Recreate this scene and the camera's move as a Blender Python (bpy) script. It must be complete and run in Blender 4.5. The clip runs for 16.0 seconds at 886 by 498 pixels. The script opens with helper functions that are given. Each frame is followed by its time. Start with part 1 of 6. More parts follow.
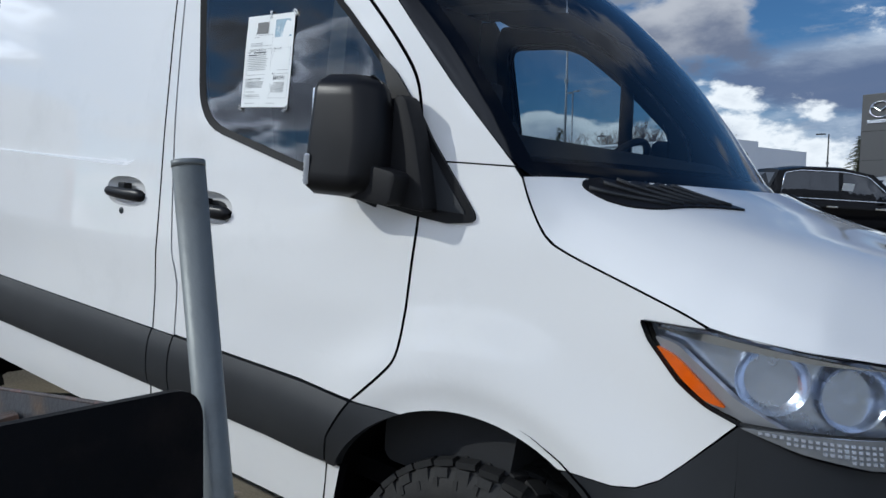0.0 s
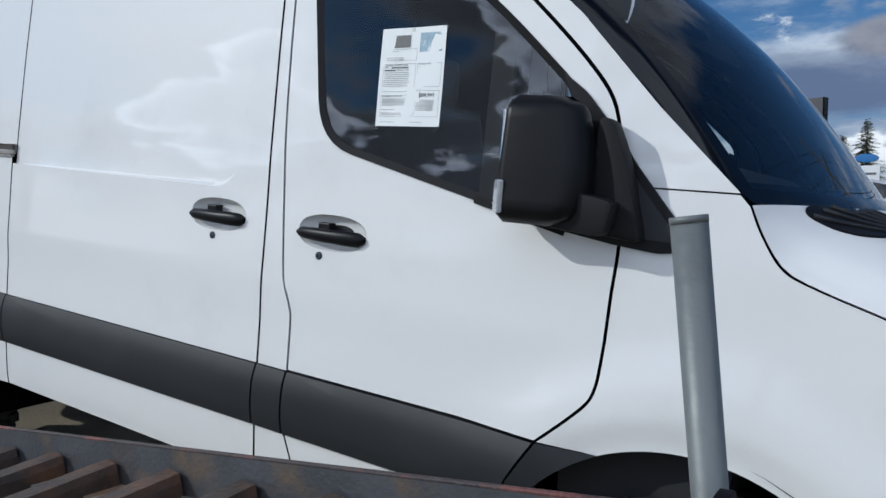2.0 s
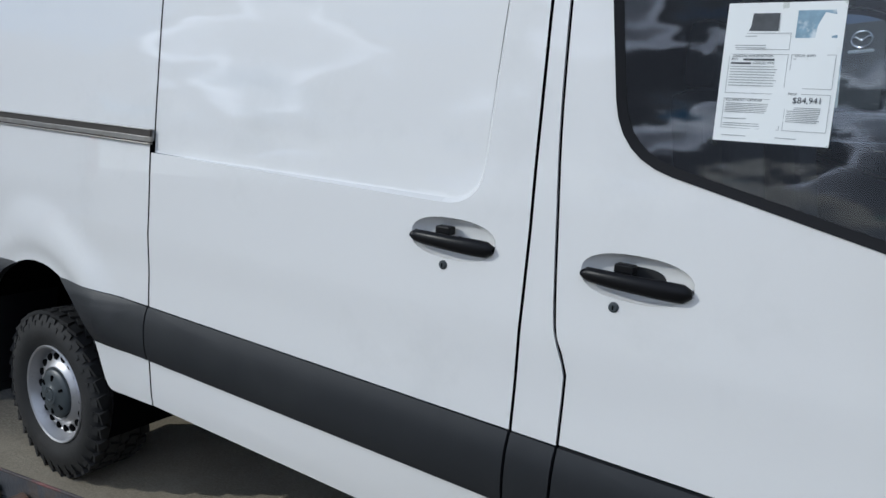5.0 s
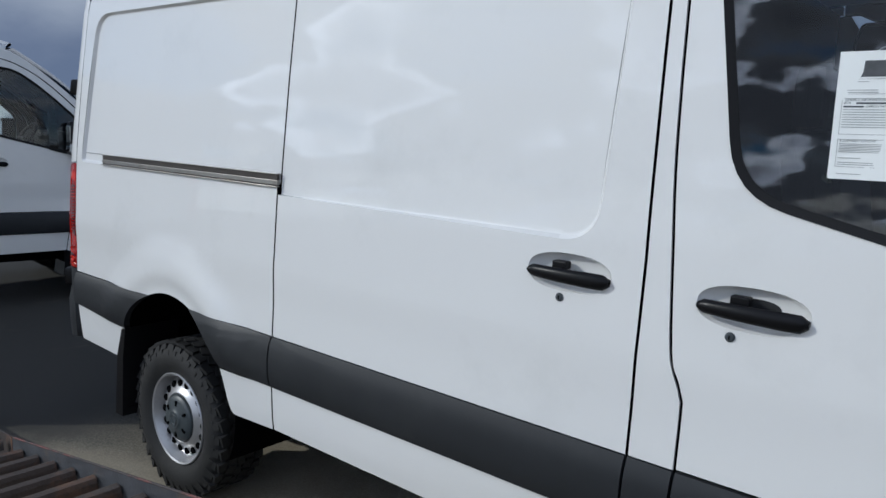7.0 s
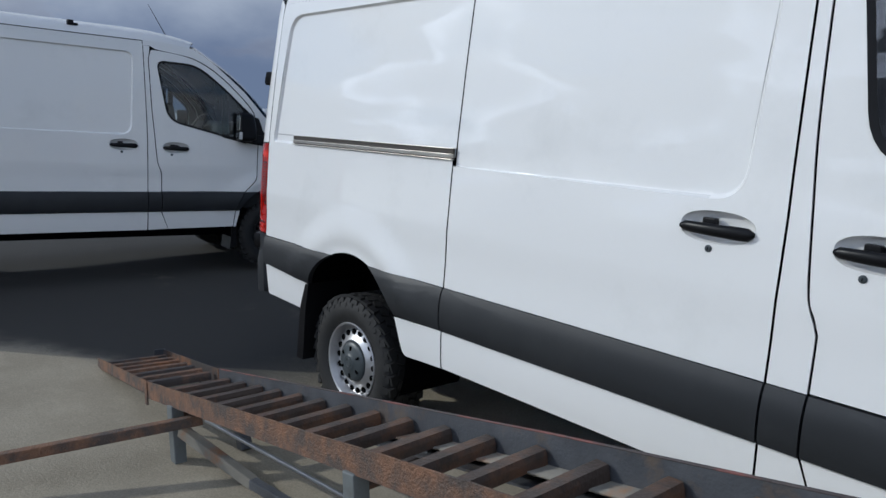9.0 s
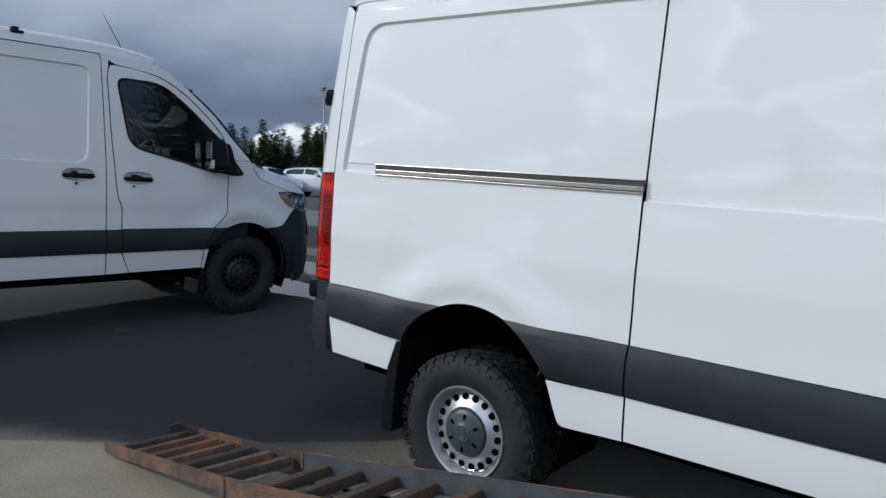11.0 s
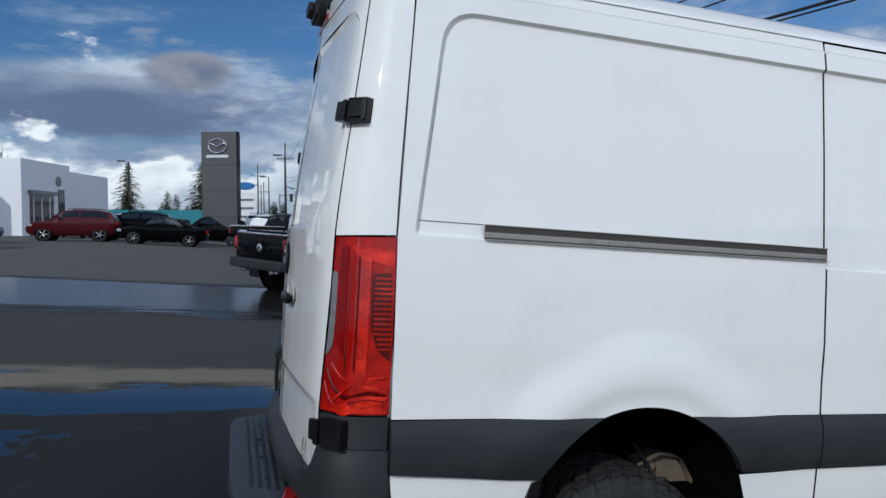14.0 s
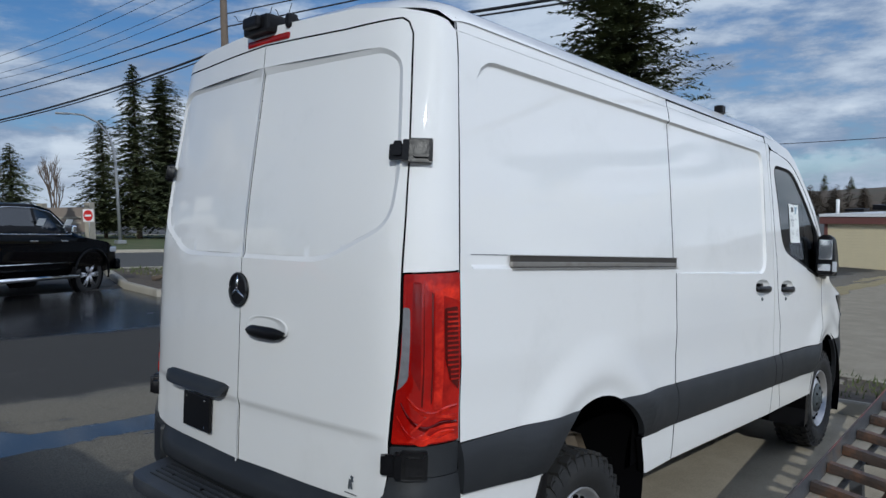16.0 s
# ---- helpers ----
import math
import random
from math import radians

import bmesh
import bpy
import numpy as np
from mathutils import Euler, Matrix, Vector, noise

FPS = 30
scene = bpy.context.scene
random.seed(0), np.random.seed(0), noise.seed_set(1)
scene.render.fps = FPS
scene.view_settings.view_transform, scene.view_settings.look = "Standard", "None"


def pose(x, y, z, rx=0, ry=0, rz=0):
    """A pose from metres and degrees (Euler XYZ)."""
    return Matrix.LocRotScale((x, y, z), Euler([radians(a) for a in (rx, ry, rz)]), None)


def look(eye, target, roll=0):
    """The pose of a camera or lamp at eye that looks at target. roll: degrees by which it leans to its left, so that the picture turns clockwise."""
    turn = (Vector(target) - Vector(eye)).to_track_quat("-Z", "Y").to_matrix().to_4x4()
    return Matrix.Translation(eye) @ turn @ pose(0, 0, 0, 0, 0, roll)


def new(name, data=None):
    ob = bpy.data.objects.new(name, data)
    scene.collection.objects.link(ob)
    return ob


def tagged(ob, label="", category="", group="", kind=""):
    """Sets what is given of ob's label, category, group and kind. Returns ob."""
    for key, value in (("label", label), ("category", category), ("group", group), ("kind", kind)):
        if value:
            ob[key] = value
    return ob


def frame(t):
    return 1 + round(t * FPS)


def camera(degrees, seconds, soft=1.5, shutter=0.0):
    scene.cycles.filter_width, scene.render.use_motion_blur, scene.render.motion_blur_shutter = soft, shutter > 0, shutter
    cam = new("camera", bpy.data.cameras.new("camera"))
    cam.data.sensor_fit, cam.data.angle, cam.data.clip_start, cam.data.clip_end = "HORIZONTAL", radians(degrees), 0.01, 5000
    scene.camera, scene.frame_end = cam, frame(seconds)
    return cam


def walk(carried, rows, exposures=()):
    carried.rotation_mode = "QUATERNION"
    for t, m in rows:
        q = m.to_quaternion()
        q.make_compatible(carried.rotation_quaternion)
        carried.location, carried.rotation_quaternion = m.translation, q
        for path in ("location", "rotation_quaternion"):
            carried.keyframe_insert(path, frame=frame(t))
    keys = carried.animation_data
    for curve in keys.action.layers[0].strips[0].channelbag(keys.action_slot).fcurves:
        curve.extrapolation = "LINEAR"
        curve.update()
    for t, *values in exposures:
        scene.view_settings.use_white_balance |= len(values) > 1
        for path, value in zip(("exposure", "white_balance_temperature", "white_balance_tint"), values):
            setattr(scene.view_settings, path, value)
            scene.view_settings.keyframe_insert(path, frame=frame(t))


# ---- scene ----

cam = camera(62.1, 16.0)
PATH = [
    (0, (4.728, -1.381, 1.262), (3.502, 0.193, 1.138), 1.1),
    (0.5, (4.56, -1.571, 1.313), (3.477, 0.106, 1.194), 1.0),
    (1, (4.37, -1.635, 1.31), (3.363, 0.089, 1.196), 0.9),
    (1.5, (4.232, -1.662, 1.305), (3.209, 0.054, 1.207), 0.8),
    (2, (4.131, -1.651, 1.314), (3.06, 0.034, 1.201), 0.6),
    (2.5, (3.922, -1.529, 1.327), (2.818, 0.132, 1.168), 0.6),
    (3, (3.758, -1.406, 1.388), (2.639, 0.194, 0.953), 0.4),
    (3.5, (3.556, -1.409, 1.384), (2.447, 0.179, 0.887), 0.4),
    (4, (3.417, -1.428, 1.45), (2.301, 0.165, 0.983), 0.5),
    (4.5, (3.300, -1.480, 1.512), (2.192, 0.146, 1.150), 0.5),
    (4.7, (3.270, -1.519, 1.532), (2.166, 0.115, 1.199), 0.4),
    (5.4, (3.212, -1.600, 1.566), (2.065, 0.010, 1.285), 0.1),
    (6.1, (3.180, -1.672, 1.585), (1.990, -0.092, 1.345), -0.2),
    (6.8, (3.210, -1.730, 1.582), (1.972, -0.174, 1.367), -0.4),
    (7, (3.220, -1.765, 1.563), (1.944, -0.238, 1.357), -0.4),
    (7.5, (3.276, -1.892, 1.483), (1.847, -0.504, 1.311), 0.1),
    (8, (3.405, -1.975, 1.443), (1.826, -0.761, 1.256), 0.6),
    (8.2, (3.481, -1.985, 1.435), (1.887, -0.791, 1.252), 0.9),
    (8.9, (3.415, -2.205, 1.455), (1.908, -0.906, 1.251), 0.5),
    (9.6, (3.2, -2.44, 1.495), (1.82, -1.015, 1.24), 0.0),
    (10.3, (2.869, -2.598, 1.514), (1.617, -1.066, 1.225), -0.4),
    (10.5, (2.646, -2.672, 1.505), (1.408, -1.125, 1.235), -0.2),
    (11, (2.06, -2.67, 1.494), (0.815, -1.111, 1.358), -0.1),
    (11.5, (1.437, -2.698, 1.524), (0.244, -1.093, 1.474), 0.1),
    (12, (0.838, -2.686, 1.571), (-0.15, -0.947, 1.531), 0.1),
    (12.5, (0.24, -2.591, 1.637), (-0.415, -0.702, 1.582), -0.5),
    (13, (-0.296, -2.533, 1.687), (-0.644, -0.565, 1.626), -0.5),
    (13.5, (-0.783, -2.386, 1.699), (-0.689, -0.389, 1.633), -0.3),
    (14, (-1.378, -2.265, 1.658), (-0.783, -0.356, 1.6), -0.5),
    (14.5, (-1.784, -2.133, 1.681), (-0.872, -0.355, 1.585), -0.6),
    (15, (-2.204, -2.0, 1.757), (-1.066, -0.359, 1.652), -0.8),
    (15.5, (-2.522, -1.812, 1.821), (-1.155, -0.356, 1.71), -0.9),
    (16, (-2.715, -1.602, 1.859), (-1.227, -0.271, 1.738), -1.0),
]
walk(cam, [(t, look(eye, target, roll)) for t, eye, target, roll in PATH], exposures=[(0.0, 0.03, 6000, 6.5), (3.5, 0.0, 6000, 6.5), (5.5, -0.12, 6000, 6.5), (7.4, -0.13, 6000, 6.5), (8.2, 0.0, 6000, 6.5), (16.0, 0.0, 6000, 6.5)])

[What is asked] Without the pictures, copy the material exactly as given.

[Response for this exercise]
Recreate this scene and the camera's move as a Blender Python (bpy) script. It must be complete and run in Blender 4.5. The clip runs for 16.0 seconds at 886 by 498 pixels. The script opens with helper functions that are given. Each frame is followed by its time. Start with part 1 of 6. More parts follow.
0.0 s
2.0 s
5.0 s
7.0 s
9.0 s
11.0 s
14.0 s
16.0 s
# ---- helpers ----
import math
import random
from math import radians

import bmesh
import bpy
import numpy as np
from mathutils import Euler, Matrix, Vector, noise

FPS = 30
scene = bpy.context.scene
random.seed(0), np.random.seed(0), noise.seed_set(1)
scene.render.fps = FPS
scene.view_settings.view_transform, scene.view_settings.look = "Standard", "None"


def pose(x, y, z, rx=0, ry=0, rz=0):
    """A pose from metres and degrees (Euler XYZ)."""
    return Matrix.LocRotScale((x, y, z), Euler([radians(a) for a in (rx, ry, rz)]), None)


def look(eye, target, roll=0):
    """The pose of a camera or lamp at eye that looks at target. roll: degrees by which it leans to its left, so that the picture turns clockwise."""
    turn = (Vector(target) - Vector(eye)).to_track_quat("-Z", "Y").to_matrix().to_4x4()
    return Matrix.Translation(eye) @ turn @ pose(0, 0, 0, 0, 0, roll)


def new(name, data=None):
    ob = bpy.data.objects.new(name, data)
    scene.collection.objects.link(ob)
    return ob


def tagged(ob, label="", category="", group="", kind=""):
    """Sets what is given of ob's label, category, group and kind. Returns ob."""
    for key, value in (("label", label), ("category", category), ("group", group), ("kind", kind)):
        if value:
            ob[key] = value
    return ob


def frame(t):
    return 1 + round(t * FPS)


def camera(degrees, seconds, soft=1.5, shutter=0.0):
    scene.cycles.filter_width, scene.render.use_motion_blur, scene.render.motion_blur_shutter = soft, shutter > 0, shutter
    cam = new("camera", bpy.data.cameras.new("camera"))
    cam.data.sensor_fit, cam.data.angle, cam.data.clip_start, cam.data.clip_end = "HORIZONTAL", radians(degrees), 0.01, 5000
    scene.camera, scene.frame_end = cam, frame(seconds)
    return cam


def walk(carried, rows, exposures=()):
    carried.rotation_mode = "QUATERNION"
    for t, m in rows:
        q = m.to_quaternion()
        q.make_compatible(carried.rotation_quaternion)
        carried.location, carried.rotation_quaternion = m.translation, q
        for path in ("location", "rotation_quaternion"):
            carried.keyframe_insert(path, frame=frame(t))
    keys = carried.animation_data
    for curve in keys.action.layers[0].strips[0].channelbag(keys.action_slot).fcurves:
        curve.extrapolation = "LINEAR"
        curve.update()
    for t, *values in exposures:
        scene.view_settings.use_white_balance |= len(values) > 1
        for path, value in zip(("exposure", "white_balance_temperature", "white_balance_tint"), values):
            setattr(scene.view_settings, path, value)
            scene.view_settings.keyframe_insert(path, frame=frame(t))


# ---- scene ----

cam = camera(62.1, 16.0)
PATH = [
    (0, (4.728, -1.381, 1.262), (3.502, 0.193, 1.138), 1.1),
    (0.5, (4.56, -1.571, 1.313), (3.477, 0.106, 1.194), 1.0),
    (1, (4.37, -1.635, 1.31), (3.363, 0.089, 1.196), 0.9),
    (1.5, (4.232, -1.662, 1.305), (3.209, 0.054, 1.207), 0.8),
    (2, (4.131, -1.651, 1.314), (3.06, 0.034, 1.201), 0.6),
    (2.5, (3.922, -1.529, 1.327), (2.818, 0.132, 1.168), 0.6),
    (3, (3.758, -1.406, 1.388), (2.639, 0.194, 0.953), 0.4),
    (3.5, (3.556, -1.409, 1.384), (2.447, 0.179, 0.887), 0.4),
    (4, (3.417, -1.428, 1.45), (2.301, 0.165, 0.983), 0.5),
    (4.5, (3.300, -1.480, 1.512), (2.192, 0.146, 1.150), 0.5),
    (4.7, (3.270, -1.519, 1.532), (2.166, 0.115, 1.199), 0.4),
    (5.4, (3.212, -1.600, 1.566), (2.065, 0.010, 1.285), 0.1),
    (6.1, (3.180, -1.672, 1.585), (1.990, -0.092, 1.345), -0.2),
    (6.8, (3.210, -1.730, 1.582), (1.972, -0.174, 1.367), -0.4),
    (7, (3.220, -1.765, 1.563), (1.944, -0.238, 1.357), -0.4),
    (7.5, (3.276, -1.892, 1.483), (1.847, -0.504, 1.311), 0.1),
    (8, (3.405, -1.975, 1.443), (1.826, -0.761, 1.256), 0.6),
    (8.2, (3.481, -1.985, 1.435), (1.887, -0.791, 1.252), 0.9),
    (8.9, (3.415, -2.205, 1.455), (1.908, -0.906, 1.251), 0.5),
    (9.6, (3.2, -2.44, 1.495), (1.82, -1.015, 1.24), 0.0),
    (10.3, (2.869, -2.598, 1.514), (1.617, -1.066, 1.225), -0.4),
    (10.5, (2.646, -2.672, 1.505), (1.408, -1.125, 1.235), -0.2),
    (11, (2.06, -2.67, 1.494), (0.815, -1.111, 1.358), -0.1),
    (11.5, (1.437, -2.698, 1.524), (0.244, -1.093, 1.474), 0.1),
    (12, (0.838, -2.686, 1.571), (-0.15, -0.947, 1.531), 0.1),
    (12.5, (0.24, -2.591, 1.637), (-0.415, -0.702, 1.582), -0.5),
    (13, (-0.296, -2.533, 1.687), (-0.644, -0.565, 1.626), -0.5),
    (13.5, (-0.783, -2.386, 1.699), (-0.689, -0.389, 1.633), -0.3),
    (14, (-1.378, -2.265, 1.658), (-0.783, -0.356, 1.6), -0.5),
    (14.5, (-1.784, -2.133, 1.681), (-0.872, -0.355, 1.585), -0.6),
    (15, (-2.204, -2.0, 1.757), (-1.066, -0.359, 1.652), -0.8),
    (15.5, (-2.522, -1.812, 1.821), (-1.155, -0.356, 1.71), -0.9),
    (16, (-2.715, -1.602, 1.859), (-1.227, -0.271, 1.738), -1.0),
]
walk(cam, [(t, look(eye, target, roll)) for t, eye, target, roll in PATH], exposures=[(0.0, 0.03, 6000, 6.5), (3.5, 0.0, 6000, 6.5), (5.5, -0.12, 6000, 6.5), (7.4, -0.13, 6000, 6.5), (8.2, 0.0, 6000, 6.5), (16.0, 0.0, 6000, 6.5)])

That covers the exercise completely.